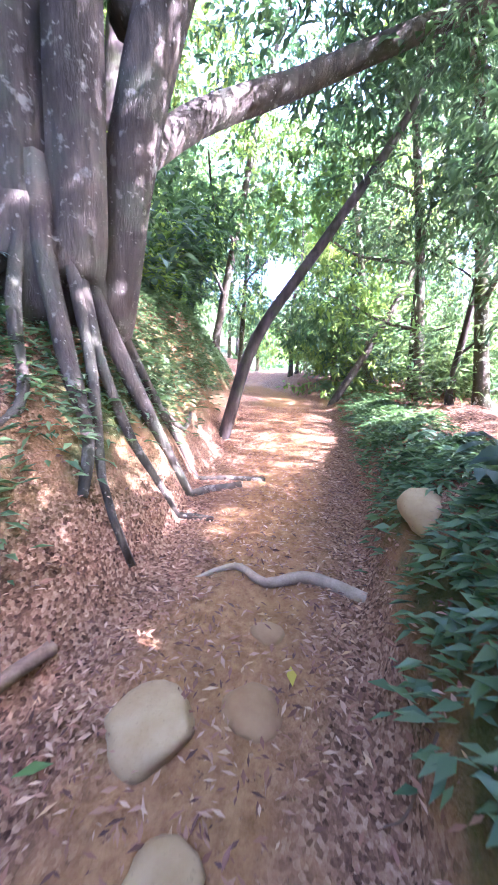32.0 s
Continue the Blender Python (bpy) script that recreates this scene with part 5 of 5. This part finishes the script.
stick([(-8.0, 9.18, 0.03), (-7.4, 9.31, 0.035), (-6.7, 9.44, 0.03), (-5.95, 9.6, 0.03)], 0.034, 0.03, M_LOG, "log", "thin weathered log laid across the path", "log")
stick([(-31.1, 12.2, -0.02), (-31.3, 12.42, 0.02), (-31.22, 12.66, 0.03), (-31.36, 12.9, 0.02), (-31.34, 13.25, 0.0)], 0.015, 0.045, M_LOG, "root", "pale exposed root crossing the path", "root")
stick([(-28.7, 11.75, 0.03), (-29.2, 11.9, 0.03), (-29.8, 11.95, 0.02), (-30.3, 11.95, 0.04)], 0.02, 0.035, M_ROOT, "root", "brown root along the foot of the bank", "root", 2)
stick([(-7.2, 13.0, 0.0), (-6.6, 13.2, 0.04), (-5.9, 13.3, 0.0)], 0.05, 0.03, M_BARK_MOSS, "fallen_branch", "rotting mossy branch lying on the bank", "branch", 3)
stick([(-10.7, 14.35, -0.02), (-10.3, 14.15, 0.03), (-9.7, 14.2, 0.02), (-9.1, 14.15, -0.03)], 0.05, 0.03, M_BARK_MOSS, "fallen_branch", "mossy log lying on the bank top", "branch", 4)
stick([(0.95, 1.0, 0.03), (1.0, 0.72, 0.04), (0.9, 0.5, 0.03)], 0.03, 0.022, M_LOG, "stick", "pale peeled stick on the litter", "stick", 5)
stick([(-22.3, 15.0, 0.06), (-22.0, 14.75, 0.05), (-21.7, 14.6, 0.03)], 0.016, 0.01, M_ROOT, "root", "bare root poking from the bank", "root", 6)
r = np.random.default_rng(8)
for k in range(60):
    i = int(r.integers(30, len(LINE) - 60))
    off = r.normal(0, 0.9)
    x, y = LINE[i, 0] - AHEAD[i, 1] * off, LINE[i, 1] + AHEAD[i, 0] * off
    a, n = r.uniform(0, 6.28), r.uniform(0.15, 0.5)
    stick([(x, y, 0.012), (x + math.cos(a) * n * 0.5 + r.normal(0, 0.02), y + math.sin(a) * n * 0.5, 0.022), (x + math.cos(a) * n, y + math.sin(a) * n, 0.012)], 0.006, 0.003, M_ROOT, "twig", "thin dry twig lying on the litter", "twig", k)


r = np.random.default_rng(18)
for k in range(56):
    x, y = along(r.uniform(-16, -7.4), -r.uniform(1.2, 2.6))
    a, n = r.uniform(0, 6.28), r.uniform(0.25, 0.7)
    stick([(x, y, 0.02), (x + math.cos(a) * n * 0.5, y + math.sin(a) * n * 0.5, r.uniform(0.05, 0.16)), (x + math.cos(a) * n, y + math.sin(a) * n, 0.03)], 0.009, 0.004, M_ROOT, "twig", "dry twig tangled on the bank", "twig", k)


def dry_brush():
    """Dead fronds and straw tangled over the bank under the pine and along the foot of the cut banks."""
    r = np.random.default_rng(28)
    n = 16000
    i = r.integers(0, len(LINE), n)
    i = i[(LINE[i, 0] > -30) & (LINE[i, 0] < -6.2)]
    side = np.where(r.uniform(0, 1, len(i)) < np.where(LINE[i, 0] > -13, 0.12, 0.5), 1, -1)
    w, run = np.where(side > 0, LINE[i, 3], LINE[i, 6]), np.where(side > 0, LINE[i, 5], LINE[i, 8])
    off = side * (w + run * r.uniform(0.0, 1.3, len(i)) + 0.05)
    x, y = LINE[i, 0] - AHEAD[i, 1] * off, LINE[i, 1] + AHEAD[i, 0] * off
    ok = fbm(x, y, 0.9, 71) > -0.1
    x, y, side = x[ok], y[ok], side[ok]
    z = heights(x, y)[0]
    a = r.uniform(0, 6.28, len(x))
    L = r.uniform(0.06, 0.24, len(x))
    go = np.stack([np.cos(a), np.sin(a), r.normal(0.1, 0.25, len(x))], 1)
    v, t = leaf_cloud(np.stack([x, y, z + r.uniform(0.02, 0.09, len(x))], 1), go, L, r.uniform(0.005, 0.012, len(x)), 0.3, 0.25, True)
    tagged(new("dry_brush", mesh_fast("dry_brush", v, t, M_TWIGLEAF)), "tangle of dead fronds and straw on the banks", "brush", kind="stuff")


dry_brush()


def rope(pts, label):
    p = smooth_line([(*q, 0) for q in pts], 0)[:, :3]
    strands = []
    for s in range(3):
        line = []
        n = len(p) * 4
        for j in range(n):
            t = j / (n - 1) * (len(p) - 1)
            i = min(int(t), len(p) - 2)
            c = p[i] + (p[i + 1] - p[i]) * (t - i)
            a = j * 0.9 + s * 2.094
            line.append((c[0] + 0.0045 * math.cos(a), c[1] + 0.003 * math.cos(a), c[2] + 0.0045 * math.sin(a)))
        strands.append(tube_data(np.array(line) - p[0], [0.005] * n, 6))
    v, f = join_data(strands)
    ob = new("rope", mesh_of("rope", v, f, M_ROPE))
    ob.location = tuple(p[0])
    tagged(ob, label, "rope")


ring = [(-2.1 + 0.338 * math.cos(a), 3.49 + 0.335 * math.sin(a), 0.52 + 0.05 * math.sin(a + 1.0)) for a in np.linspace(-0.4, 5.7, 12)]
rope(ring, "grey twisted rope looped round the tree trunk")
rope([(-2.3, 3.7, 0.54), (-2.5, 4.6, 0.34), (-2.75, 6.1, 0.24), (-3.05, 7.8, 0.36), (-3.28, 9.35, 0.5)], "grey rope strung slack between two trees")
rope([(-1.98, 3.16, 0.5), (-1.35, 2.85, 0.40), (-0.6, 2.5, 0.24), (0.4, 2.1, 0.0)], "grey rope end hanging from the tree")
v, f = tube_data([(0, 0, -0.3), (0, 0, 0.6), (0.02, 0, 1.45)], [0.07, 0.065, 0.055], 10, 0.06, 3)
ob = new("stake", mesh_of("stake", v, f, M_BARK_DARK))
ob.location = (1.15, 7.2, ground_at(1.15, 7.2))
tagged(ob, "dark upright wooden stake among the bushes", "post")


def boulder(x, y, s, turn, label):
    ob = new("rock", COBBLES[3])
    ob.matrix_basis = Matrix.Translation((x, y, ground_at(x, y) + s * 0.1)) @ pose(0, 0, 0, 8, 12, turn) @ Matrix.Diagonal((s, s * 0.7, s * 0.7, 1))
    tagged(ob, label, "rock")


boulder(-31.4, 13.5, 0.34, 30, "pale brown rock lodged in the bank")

------------------------------------------------------------

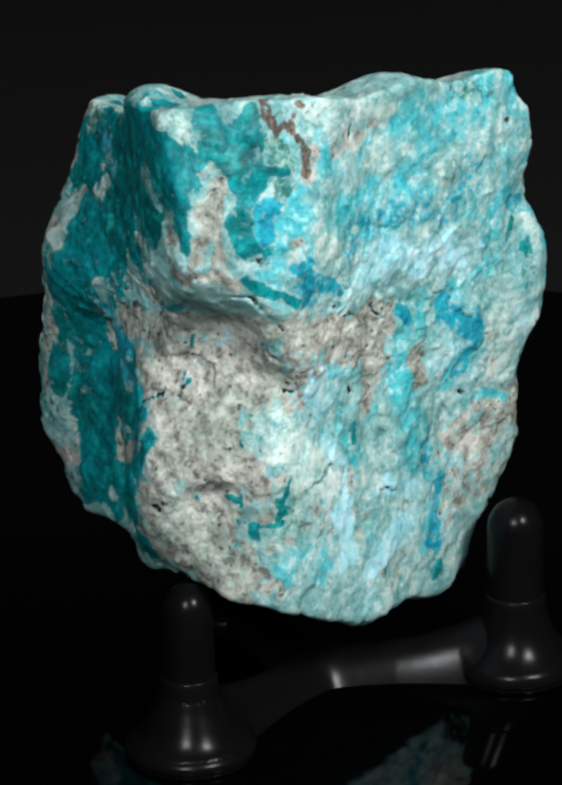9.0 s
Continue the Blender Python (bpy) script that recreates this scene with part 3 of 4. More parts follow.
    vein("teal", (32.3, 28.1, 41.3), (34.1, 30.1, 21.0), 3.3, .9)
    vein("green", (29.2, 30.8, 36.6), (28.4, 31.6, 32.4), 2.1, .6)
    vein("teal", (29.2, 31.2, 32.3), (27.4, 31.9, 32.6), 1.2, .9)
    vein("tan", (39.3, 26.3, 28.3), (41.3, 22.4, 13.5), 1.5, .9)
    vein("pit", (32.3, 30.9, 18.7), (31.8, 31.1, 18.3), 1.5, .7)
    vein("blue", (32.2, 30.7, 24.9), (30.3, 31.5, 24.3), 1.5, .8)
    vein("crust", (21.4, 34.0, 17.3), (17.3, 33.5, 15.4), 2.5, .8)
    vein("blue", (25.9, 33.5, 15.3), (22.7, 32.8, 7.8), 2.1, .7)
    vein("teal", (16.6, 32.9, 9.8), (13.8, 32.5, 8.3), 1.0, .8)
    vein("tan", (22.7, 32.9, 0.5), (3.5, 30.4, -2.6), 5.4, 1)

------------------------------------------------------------

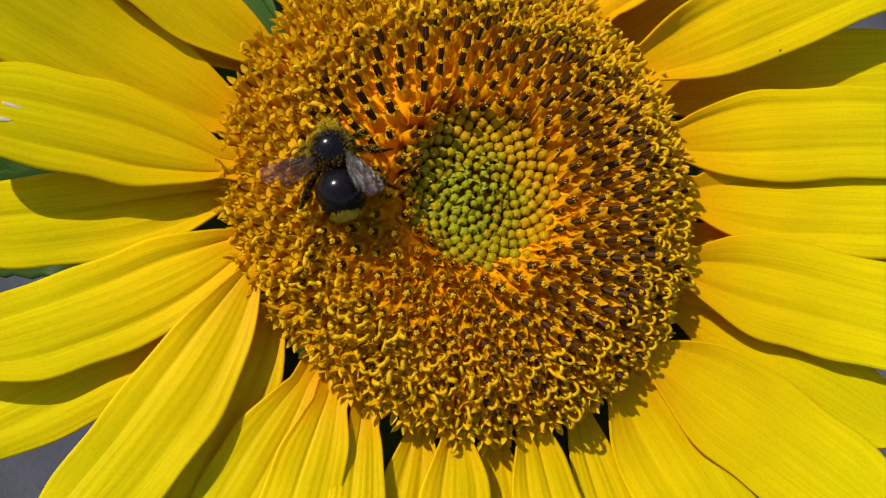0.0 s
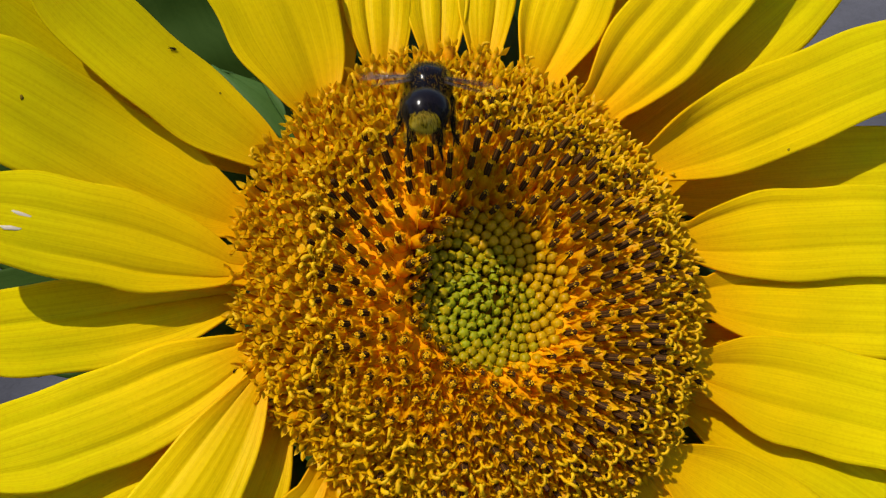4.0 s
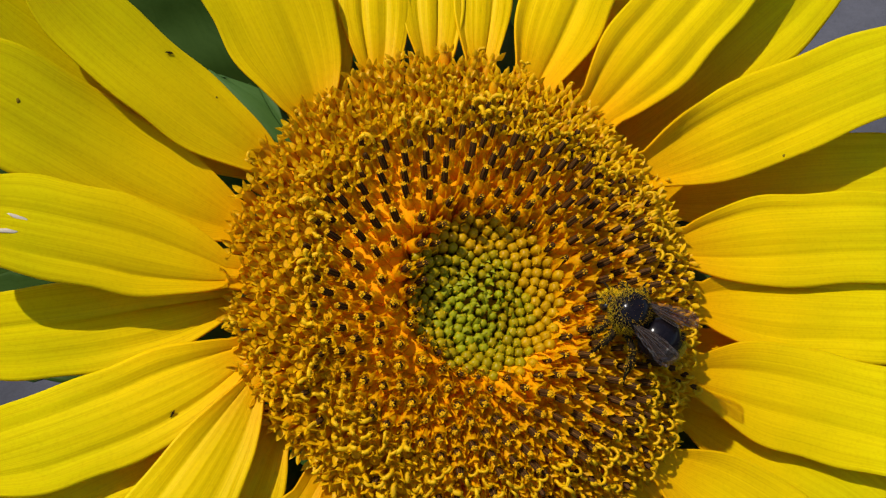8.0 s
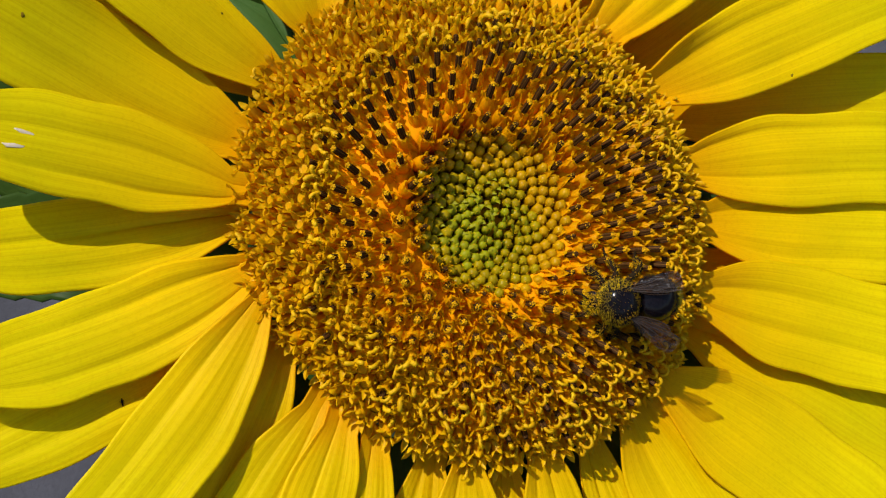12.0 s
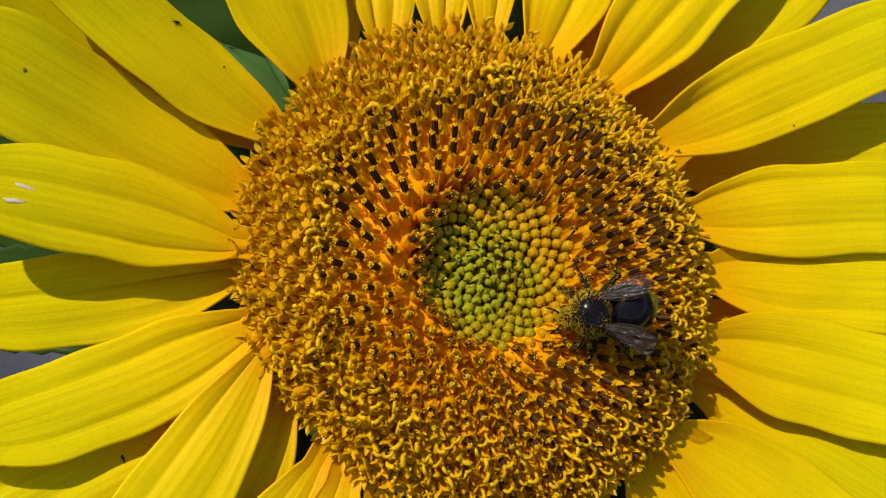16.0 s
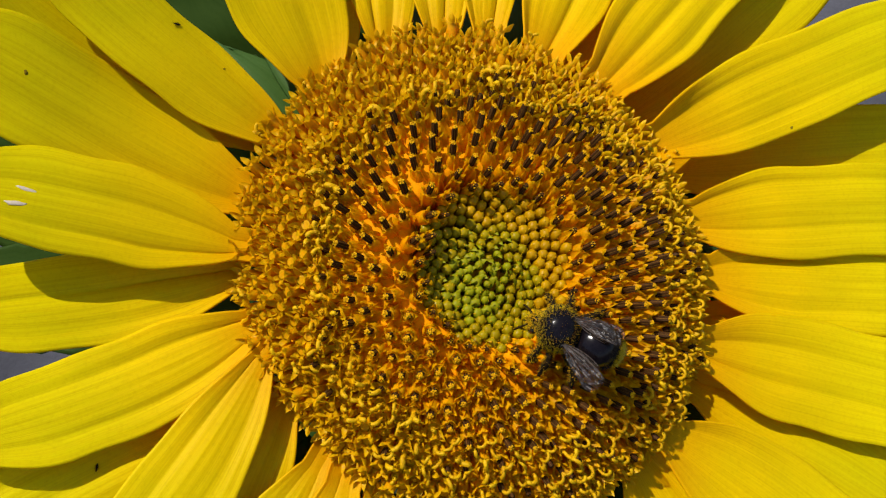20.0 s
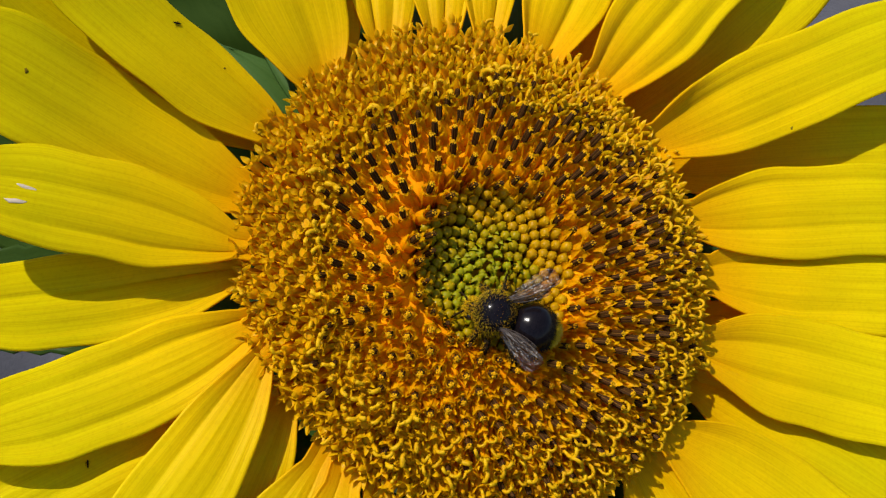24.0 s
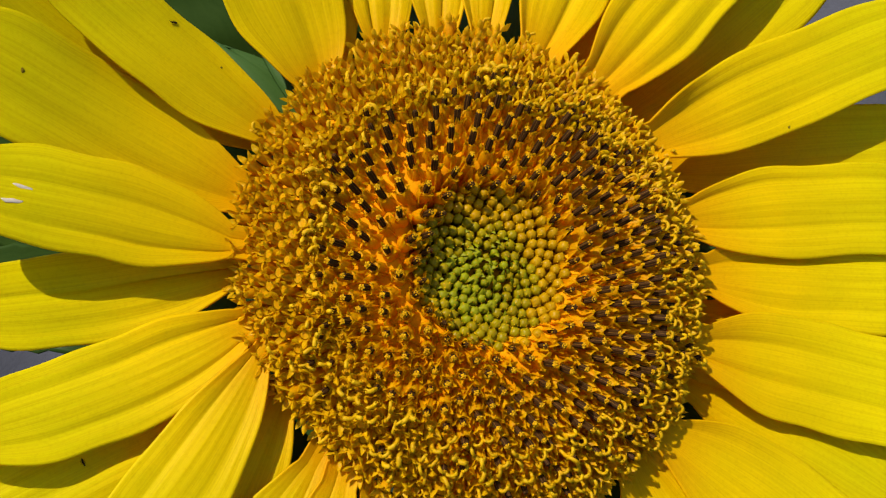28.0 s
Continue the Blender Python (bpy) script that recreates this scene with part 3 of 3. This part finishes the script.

------------------------------------------------------------

Work instructions: Gather each line that holds "Blender".

Solution below:
Continue the Blender Python (bpy) script that recreates this scene with part 5 of 5. This part finishes the script.
Continue the Blender Python (bpy) script that recreates this scene with part 3 of 4. More parts follow.
Continue the Blender Python (bpy) script that recreates this scene with part 3 of 3. This part finishes the script.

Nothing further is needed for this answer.